Type of storage glucan

Illustration of glucose polymer branching.

Floridean starch is a type of storage glucan found in glaucophytes and in red algae (or rhodophytes), in which it is usually the primary sink for fixed carbon from photosynthesis. It is found in grains or granules in the cell's cytoplasm and is composed of an α-linked glucose polymer with a degree of branching intermediate between amylopectin and glycogen, though more similar to the former. The polymers that make up floridean starch are sometimes referred to as "semi-amylopectin".

==Properties==
Floridean starch consists of a polymer of glucose molecules connected primarily by α(1,4) linkages, with occasional branch points using α(1,6) linkages. It differs from other common α-linked glucose polymers in the frequency and position of the branches, which gives rise to different physical properties. The structure of floridean starch polymers is most similar to amylopectin and is sometimes described as "semi-amylopectin". Floridean starch is often described in contrast to starch (a mixture of amylopectin and amylose) and glycogen:

|  | Floridean starch | Starch | Glycogen |
|---|---|---|---|
| Organisms | Red algae, glaucophytes | Green algae, plants | Some bacteria, some archaea, fungi, animals |
| Composition | Semi-amylopectin; classically without amylose, though some examples exist with amylose present | Amylopectin and amylose | Glycogen |
| Storage location | In the cytosol | Inside plastids | In the cytosol |
| Building block | UDP-glucose | ADP-glucose | Eukaryotes: UDP-glucose Bacteria: ADP-glucose |
| Branching | Intermediate level of branching | Amylopectin: Branches are relatively rare and occur in clusters Amylose: Almost entirely linear | Branches are relatively frequent and evenly distributed |
| Genes required for maintenance | Fewer than 12 | 30–40 | 6–12 |

Historically, floridean starch has been described as lacking amylose. However, amylose has been identified as a component of floridean starch granules in some cases, particularly in unicellular red algae.

== Evolution ==
Features such as UDP-glucose building blocks and cytosolic storage differentiate the Archaeplastida into two groups: the rhodophytes and glaucophytes, which use floridean starch, and the green algae and plants (Chloroplastida), which use amylopectin and amylose. There is strong phylogenomic evidence that the Archaeplastida are monophyletic and originate from a single primary endosymbiosis event involving a heterotrophic eukaryote and a photosynthetic cyanobacterium.

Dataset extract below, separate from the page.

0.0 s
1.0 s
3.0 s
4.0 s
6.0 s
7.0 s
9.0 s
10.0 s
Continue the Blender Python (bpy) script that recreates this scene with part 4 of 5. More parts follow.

Evidence indicates that both ancestors would have had established mechanisms for carbon storage. Based on review of the genetic complement of modern plastid genomes, the last common ancestor of the Archaeplastida is hypothesized to have possessed a cytosolic storage mechanism and to have lost most of the endosymbiotic cyanobacterium's corresponding genes. According to this hypothesis, the rhodophytes and glaucophytes retained the ancestral eukaryote's cytosolic starch deposition. Starch synthesis and degradation in green algae and plants is much more complex – but significantly, many of the enzymes that perform these metabolic functions in the interior of modern plastids are identifiably of eukaryotic rather than bacterial origin.

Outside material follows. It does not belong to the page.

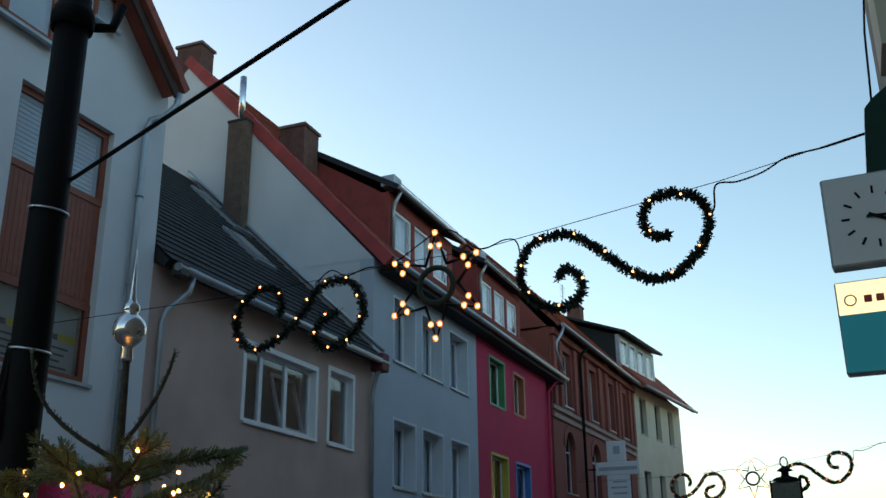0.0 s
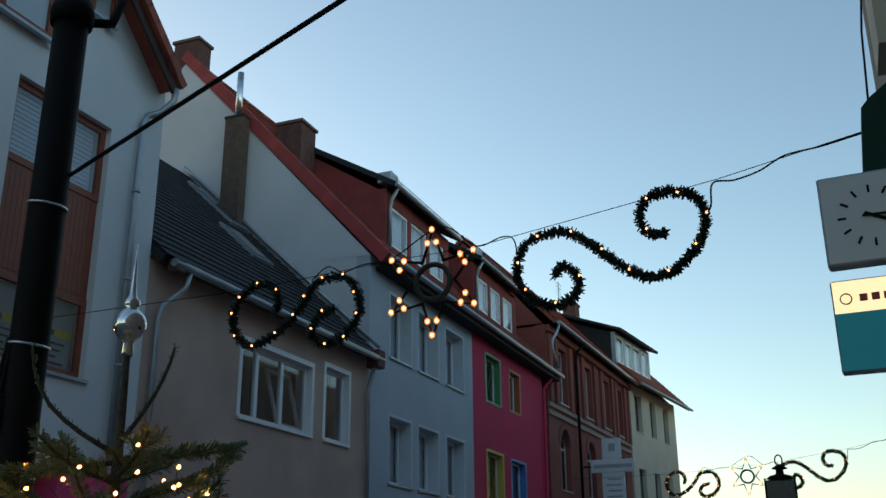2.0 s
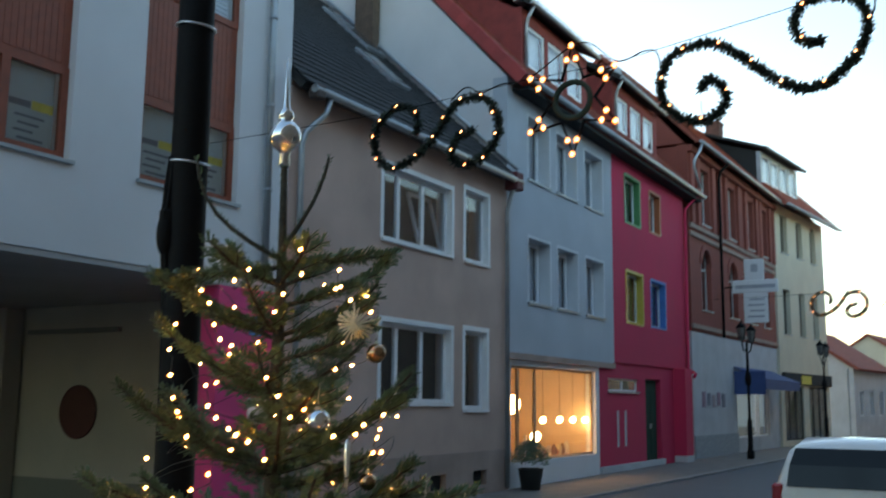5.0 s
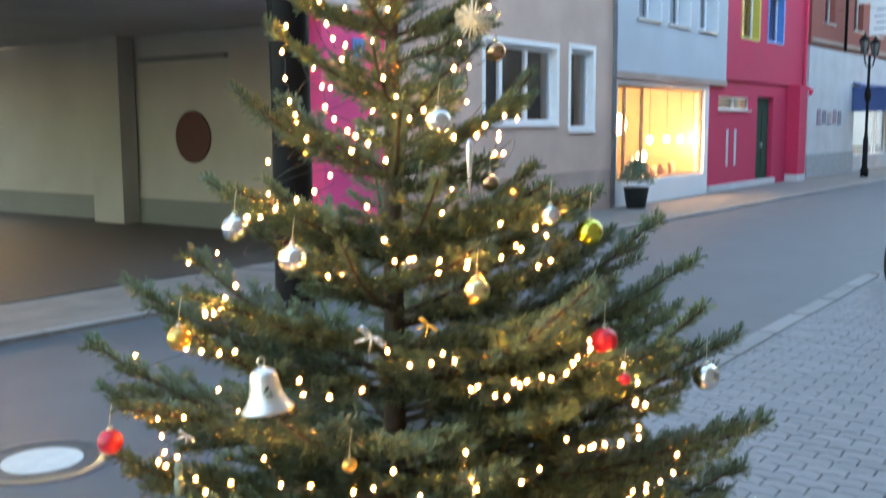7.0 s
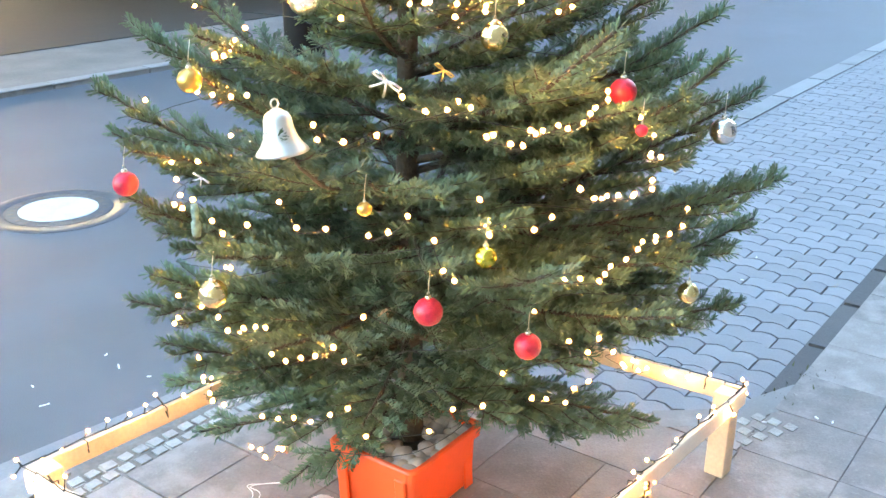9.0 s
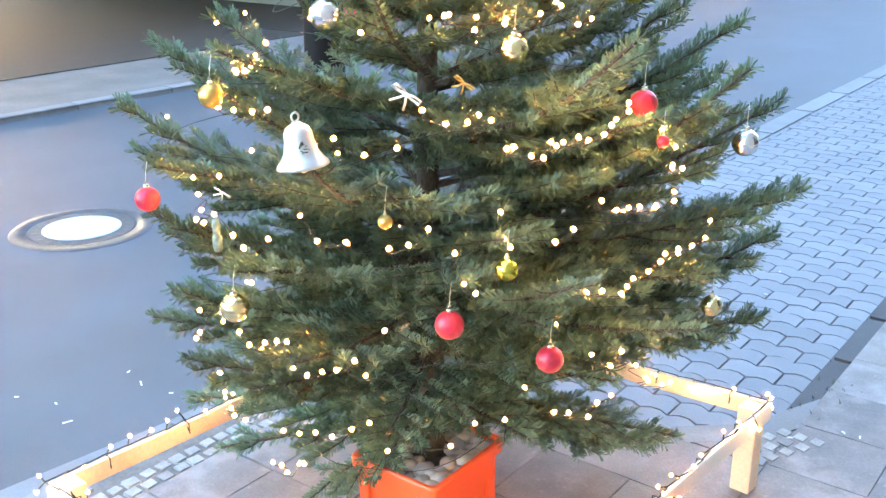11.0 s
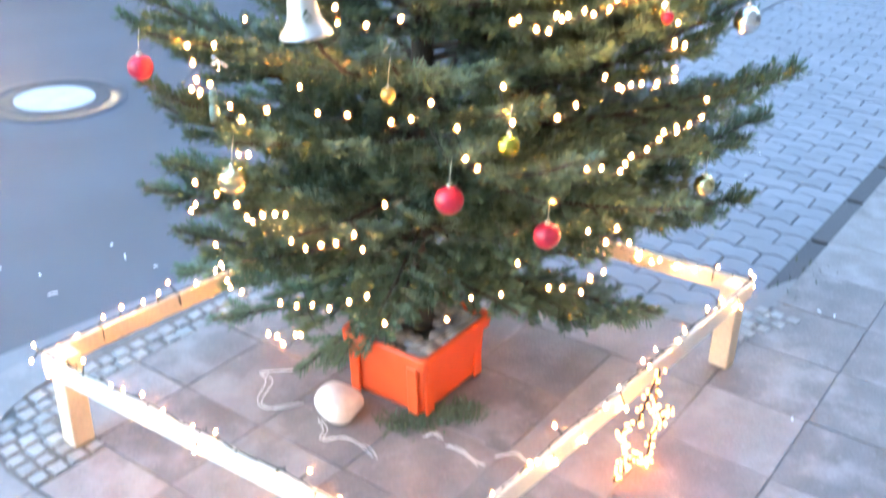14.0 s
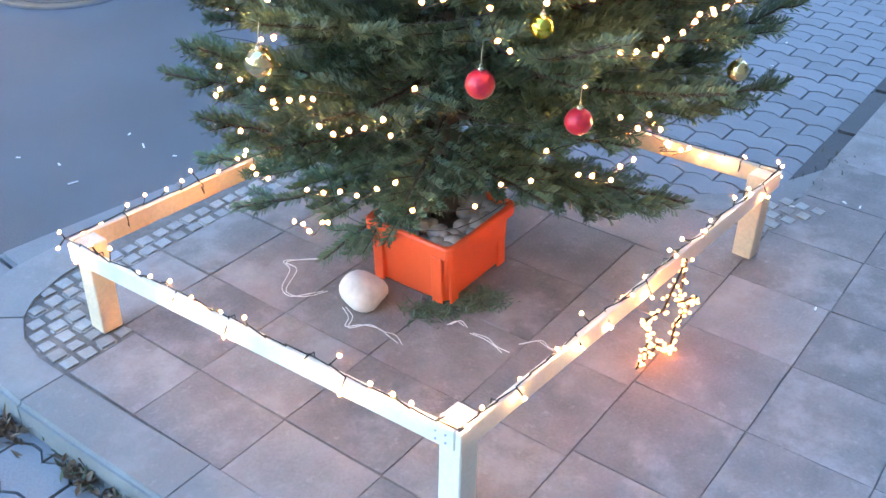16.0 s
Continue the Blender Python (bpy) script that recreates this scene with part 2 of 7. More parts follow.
def tube(name, pts, radius, material, parent=None, sides=8, label="", closed=False):
    bm = bmesh.new()
    add_tube(bm, pts, radius, sides, closed)
    return part(name, bm, material, parent, label)


def add_ball(bm, c, r, u=16, v=10, squash=1.0):
    res = bmesh.ops.create_uvsphere(bm, u_segments=u, v_segments=v, radius=r)
    for w in res["verts"]:
        w.co = Vector((w.co.x, w.co.y, w.co.z * squash)) + Vector(c)
        for f in w.link_faces:
            f.smooth = True
    return res["verts"]


def lathe(bm, profile, c=(0, 0, 0), sides=20):
    """A turned shape from (radius, height) pairs."""
    rings = []
    for r, z in profile:
        rings.append([bm.verts.new((c[0] + r * math.cos(a), c[1] + r * math.sin(a), c[2] + z)) for a in (2 * math.pi * k / sides for k in range(sides))])
    for r0, r1 in zip(rings, rings[1:]):
        for k in range(sides):
            bm.faces.new((r0[k], r0[(k + 1) % sides], r1[(k + 1) % sides], r1[k])).smooth = True
    bm.faces.new(rings[0][::-1])
    bm.faces.new(rings[-1])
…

In a few cases, red algae have been found to use cytosolic glycogen rather than floridean starch as a storage polymer; examples such as Galdieria sulphuraria are found in the Cyanidiales, which are unicellular extremophiles.

Other organisms whose evolutionary history suggests secondary endosymbiosis of a red alga also use storage polymers similar to floridean starch, for example, dinoflagellates and cryptophytes. The presence of floridean starch-like storage in some apicomplexan parasites is one piece of evidence supporting a red algal ancestry for the apicoplast, a non-photosynthetic organelle.

==History==
Floridean starch is named for a class of red algae, the Florideae (now usually termed Florideophyceae). It was first identified in the mid-19th century and extensively studied by biochemists in the mid-20th century.